**GIVEN MATERIAL**

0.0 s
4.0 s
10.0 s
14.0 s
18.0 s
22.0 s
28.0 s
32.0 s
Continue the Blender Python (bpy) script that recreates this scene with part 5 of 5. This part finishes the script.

**PROMPT**
Transcribe every line of the data, exactly as it stands.

**THE OUTPUT**
0.0 s
4.0 s
10.0 s
14.0 s
18.0 s
22.0 s
28.0 s
32.0 s
Continue the Blender Python (bpy) script that recreates this scene with part 5 of 5. This part finishes the script.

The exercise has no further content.